Route information
- Part of AH72
- Length: 32 km (20 mi)

Major junctions
- From: Northern Shahin Shahr, Isfahan Road 65
- To: Isfahan, Isfahan Kaveh Boulevard Taksirani Boulevard

Location
- Country: Iran
- Provinces: Isfahan

Highway system
- Highways in Iran; Freeways;

= Mo'allem Freeway =

Road in Iran

Mo'allem Freeway, also numbered as Freeway 9 is a freeway in central Iran located in Isfahan Province.
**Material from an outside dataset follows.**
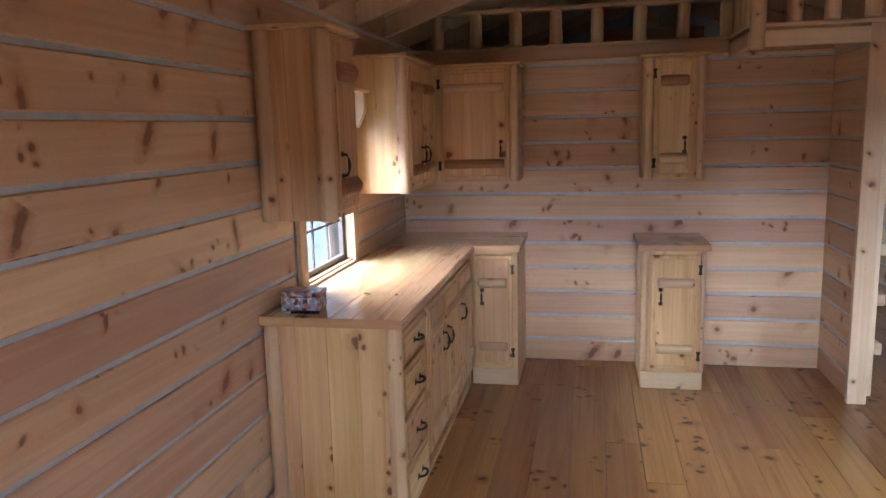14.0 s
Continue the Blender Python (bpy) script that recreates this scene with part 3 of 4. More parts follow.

It is about 32 km long and it connects Kaveh Boulevard to Road 65. The road is an alternative option for Azadegan Expressway connecting Isfahan to Shahinshahr.

==Route==

From North to South
|  | shahid zahedi Expressway North to Meimeh-Delijan-Tehran South to Shahinshahr-Esfahan |
|  | Shahinshahr-North Hesa |
|  | Shahinshahr-South Gorgab |
|  | Road 656 Gaz-e Borkhvar Isfahan Refinery |
|  | Khorzuq Towards Azadegan Expressway |
Isfahan Municipal District 12
|  | Taksirani Boulevard |
Continues as: Kaveh Boulevard
From South to North

==Future extension==
There are plans awaiting investment to extend the freeway Northwards to replace The existing expressway to Delijan and Salafchegan.